Paysage fer, qui survient pour la rentrée 2000, s’inscrit donc dans la suite d’une série de récits ouverte avec L’Enterrement (Verdier, 1992), poursuivie avec Temps machine, puis C’était toute une vie (Verdier, 1995) et enfin Prison. Récits d’apparence autobiographique – funérailles d’un proche en Vendée profonde, mémoire familiale, rencontres de marginaux. Mais qui constituent, selon François Bon, de « fausses formes autobiographiques ». Ce sont autant de rigoureux morceaux d’écriture, comme il existe en musique des contrepoints ou des fugues indépendants des thèmes bien repérables qui leur servent de base.

Au départ, cette fois, le travail régulier de l’écrivain à Nancy, tout un hiver, une fois par semaine. Départ, gare de l’Est, à Paris. Trois cent cinquante-deux kilomètres au programme. Immuablement, presque toujours aux mêmes heures, dans le gris et la tourmente maussade, voici le même paysage qui défile – dont les repères les plus notables restent les sorties de villes, les entrées de villes, les gares abandonnées par les grandes lignes et la puissante géométrie des usines à l’abandon, des entrepôts sans usages et autres épaves du rêve industriel. Les kilomètres ne sont plus que des minutes à toute allure. À toute allure, on voit quarante ou cinquante ans d’histoire industrielle : bâtiments beaux et lourds comme le progrès des années 1930, réalisations vite faites des années 1950, audaces consuméristes, ultra vieillies, des années 1970.

Rude travail pour l’observateur. De la fenêtre de son train corail (décrit comme un fragment d’utopie déjà vieillissant), il doit tout saisir d’un coup d’œil, qu’il s’agisse d’un dancing aux allures de parking ou d’enseignes proclamant en série : « Simotra Algeco et Transcéréales puis Coopérative de Vaucouleurs Fermolor La Trocante Gilliotte STV Marbrier funéraire Martin Joyeuses Fêtes (Frouard). » Chaque fois, des bouts d’histoire, des souvenirs d’usine et l’émotion : François Bon salue les vieilles luttes, les vieux projets d’entreprises conquérantes ; mais sans pleurer. Après tout, ces conglomérats ne valaient que par les gens. Seulement, voilà : du train Paris-Nancy, en hiver, on ne voit que les restes dinosauriens des entreprises ou machines de toutes sortes – pas d’hommes, pas de vivants. C’est gris, ça file.

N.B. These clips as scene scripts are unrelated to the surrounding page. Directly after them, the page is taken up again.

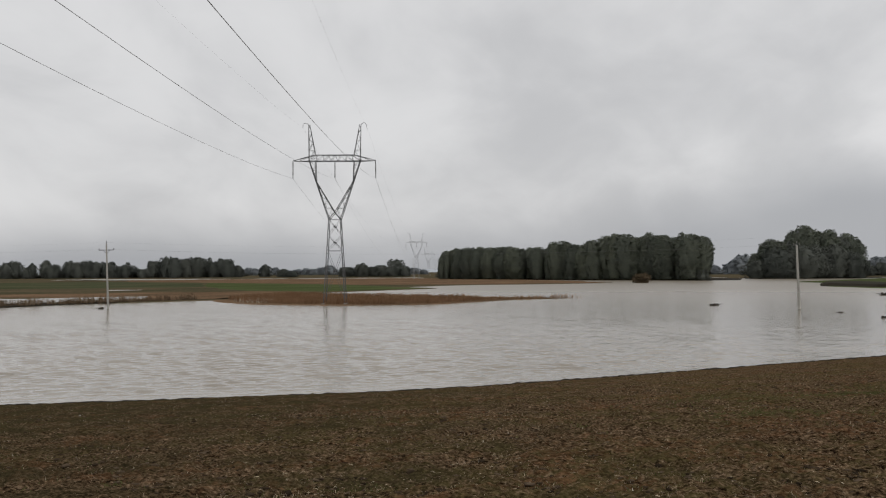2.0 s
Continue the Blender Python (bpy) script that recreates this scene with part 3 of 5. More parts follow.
def pylon(m, label, steel):
    """A lattice pylon with a slim body, a Y-shaped head, a crossarm and two peaks."""
    t = thing("pylon", m, label, "pylon", "pylons of the power line")
    base, waist, zw = 1.72, 0.92, 13.4

    def width(z):
        return base + (waist - base) * z / zw

    for sx in (-1, 1):
        for sy in (-1, 1):
            part("leg", Shell().tube((sx * base, sy * base, -1.2), (sx * waist, sy * waist, zw), 0.070, 0.062, 5), steel, t)
    levels = [0.8, 8.45, 10.9, zw]
    for axis in (0, 1):
        for s in (-1, 1):
            for z0, z1 in zip(levels, levels[1:]):
                w0, w1 = width(z0), width(z1)
                bars = [((d * w0, s * w0, z0), (-d * w1, s * w1, z1), 0.032, "brace") for d in (-1, 1)] + ([((-w1, s * w1, z1), (w1, s * w1, z1), 0.042, "cross_bar")] if z1 != 10.9 else [])
                for p, q, r, name in bars:
                    if axis:
                        p, q = (p[1], p[0], p[2]), (q[1], q[0], q[2])
                    strut(name, p, q, r, t, mat=steel)
                w = (w0 * w1 * 2) / (w0 + w1)
                z = z0 + (z1 - z0) * w0 / (w0 + w1)
                c = (0, s * w, z) if not axis else (s * w, 0, z)
                part("gusset_plate", Shell().box(*c, 0.26 if not axis else 0.03, 0.03 if not axis else 0.26, 0.26), steel, t)
    for s in (-1, 1):
        # one limb of the head: from the waist out to the knee, then up to the crossarm
        for sy in (-1, 1):
            y0, y1 = sy * waist, sy * 0.55
            outer = [(s * waist, y0, zw), (s * 3.02, y1, 19.6), (s * 4.05, y1, 22.75)]
            inner = [(0, y0 * 0.95, 14.5), (s * 2.92, y1, 19.4), (s * 3.05, y1, 22.75)]
            part("head_limb", Shell().chain(outer, [0.085, 0.08, 0.075], 4), steel, t)
            part("head_limb", Shell().chain(inner, [0.075, 0.07, 0.065], 4), steel, t)
            strut("brace", (s * waist, y0, zw), (0, y0 * 0.95, 14.5), 0.06, t, mat=steel)
            lattice(t, outer[0], outer[1], inner[0], inner[1], 7, 0.033, steel)
            lattice(t, outer[1], outer[2], inner[1], inner[2], 4, 0.033, steel)
        for k in range(7):
            z = 14.6 + k * 1.2
            x = s * float(np.interp(z, [zw, 19.6, 22.75], [waist, 3.02, 4.05]))
            yy = float(np.interp(z, [zw, 19.6], [waist, 0.55]))
            strut("cross_bar", (x, -yy, z), (x, yy, z), 0.035, t, mat=steel)
        pk = Vector((s * 4.15, 0, 28.5))
        for sy in (-1, 1):
            outer = [(s * 4.05, sy * 0.55, 22.75), (s * 4.15, sy * 0.08, 28.5)]
            inner = [(s * 3.05, sy * 0.55, 23.6), (s * 3.95, sy * 0.08, 28.5)]
            strut("peak_rail", outer[0], outer[1], 0.055, t, 0.045, steel)
            strut("peak_rail", inner[0], inner[1], 0.055, t, 0.045, steel)
            lattice(t, outer[0], outer[1], inner[0], inner[1], 7, 0.03, steel)
        part("earth_wire_hook", Shell().chain([pk, (s * 4.6, 0, 28.75), (s * 5.0, 0, 28.6), (s * 5.1, 0, 28.0)], [0.06, 0.05, 0.04, 0.03], 4), steel, t)
    for sy in (-0.55, 0.55):
        part("crossarm_rail", Shell().chain([(-6.65, 0, 22.7), (-4.05, sy, 22.65), (4.05, sy, 22.65), (6.5, 0, 22.7)], [0.05, 0.07, 0.07, 0.05], 4), steel, t)
        part("crossarm_rail", Shell().chain([(-6.65, 0, 22.75), (-3.2, sy, 23.6), (3.2, sy, 23.6), (6.5, 0, 22.75)], [0.045, 0.065, 0.065, 0.045], 4), steel, t)
        lattice(t, (-4.05, sy, 22.65), (4.05, sy, 22.65), (-3.2, sy, 23.6), (3.2, sy, 23.6), 14, 0.035, steel)
        for s in (-1, 1):
            lattice(t, (s * 4.05, sy, 22.65), (s * 6.5, 0, 22.7), (s * 3.2, sy, 23.6), (s * 6.5, 0, 22.78), 3, 0.025, steel)
    for i in range(9):
        x = -4 + i
        strut("cross_bar", (x, -0.55, 22.65), (x, 0.55, 22.65), 0.03, t, mat=steel)
    for x in (-6.65, 0.0, 6.45):
        part("insulator_string", Shell().disc_stack((x, 0, 22.65), (x, 0, 19.95), 0.13, 15), M_GLASS, t, "dark string of disc insulators")
    for sx in (-1, 1):
        for sy in (-1, 1):
            part("footing", Shell().box(sx * (base + 0.05), sy * (base + 0.05), -0.2, 0.7, 0.7, 0.9, 0.7), M_CONCRETE, t)
    return t


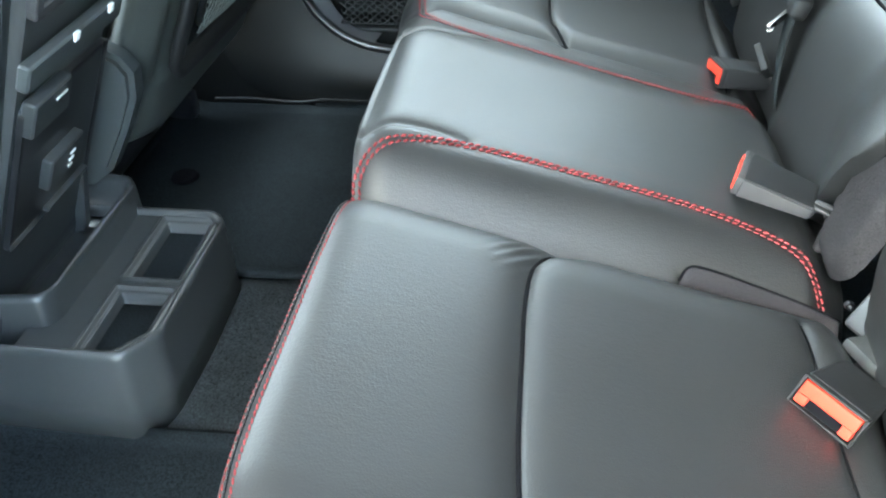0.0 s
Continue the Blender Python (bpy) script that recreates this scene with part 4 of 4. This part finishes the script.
for sx in (-1, 1):
    box(bm, (0.010, 0.012, 0.034), mt @ Matrix.Translation((sx * 0.028, 0.0, 0.001)), 0.0046, 4)
box(bm, (0.060, 0.010, 0.010), mt @ Matrix.Translation((0, 0.0, 0.016)), 0.0045, 4)
box(bm, (0.030, 0.020, 0.026), mt @ Matrix.Translation((0.022, -0.002, -0.011)), 0.009, 5)
part("tongue_grip", bm, BUCKLE_BLACK, mid_belt, "black plastic tongue grip", True)
bm = bmesh.new()
box(bm, (0.046, 0.004, 0.005), mt @ Matrix.Translation((0, -0.004, 0.004)), 0.0015)
part("grip_bar", bm, GREY_PLASTIC, mid_belt, "", True)
tg = frame_matrix((0.305, 0.996, 0.400), (0.288, 0.721, -0.630), (0.014, -0.018, 0.043))
# the plate's dark reflection is put into its steel colour
bm = bmesh.new()
box(bm, (0.021, 0.0020, 0.033), tg @ Matrix.Translation((0, 0, -0.015)), 0.0008)
tongue = part("steel_tongue", bm, DARK_STEEL, mid_belt, "steel tongue, dark reflection put into its colour", True)
# thin chrome strips added as the glints on the plate's edges
bm = bmesh.new()
box(bm, (0.0022, 0.0032, 0.034), tg @ Matrix.Translation((-0.0105, 0, -0.015)), 0.0006)
box(bm, (0.0026, 0.0032, 0.009), tg @ Matrix.Translation((0.0105, 0, -0.027)), 0.0006)
box(bm, (0.009, 0.0032, 0.0026), tg @ Matrix.Translation((0.0062, 0, -0.0315)), 0.0006)
part("edge_glint", bm, CHROME, tongue, "chrome strips for the glint along the edges", True)
bm = bmesh.new()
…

L’amoureux de la pompe Caltex décrit avec passion ces outils énormes, rouillant à travers champs. Pour les quelques usines nouvelles, avec logos et couleurs avenantes, pas de pitié : elles dissimulent trop tout ce qui ressemble à un objet, à du travail. Alors qu’elles devraient l’afficher.

Sur Internet François Bon note, chaque fois, ce qu’il voit, achète des cartes, fait des croquis. Il se souvient. Il s’étonne. Il se demande quel est le sens des champs labourés à l’infini, des broussailles désertes, des fenêtres d’appartements entraperçues à la faveur d’un passage en gare, des voitures encombrées sur le bitume. Le morceau de bravoure reste Vitry-le-François (Marne) : sept « détails-images » qui sont comme la gare de triage de l’ensemble du livre pour raconter « l’imbrication de la chose humaine et des choses tout court ». Voilà un homme pour qui un feu rouge reste un objet aussi surprenant que la rabelaisienne coquecigrue. Nulle complaisante mélancolie, toutefois. Pas de bon vieux temps prolétarien. Les hommes bougent, fût-ce malgré eux. François Bon aussi. Paysage ferqui file sur l’espace-temps comme un train sur ses rails ressemble à son auteur qui a construit lui-même son site Internet pour échapper aux réseaux du conformisme et y perfectionner son expérience interactive des ateliers d’écriture.

Devinez d’ailleurs ce que concocte en ce moment, quelque part en sa ville de Tours, ce cyber-militant amoureux des tréfileries ? Une traduction du chapitre XV du livre de l’Exode – le chant de louange des Hébreux après le passage de la mer Rouge. Ce sera l’une des surprises d’une nouvelle traduction de la Bible commandée, pour Bayard Éditions, par son ami Frédéric Boyer. On y trouvera, travaillant en binôme avec des spécialistes, des écrivains tels que Jean Échenoz, Jacques Roubaud, Marie Ndiaye, Valère Novarina, et d’autres. Pour François Bon, les dédales de l’hébreu et le réseau SNCF, c’est tout comme.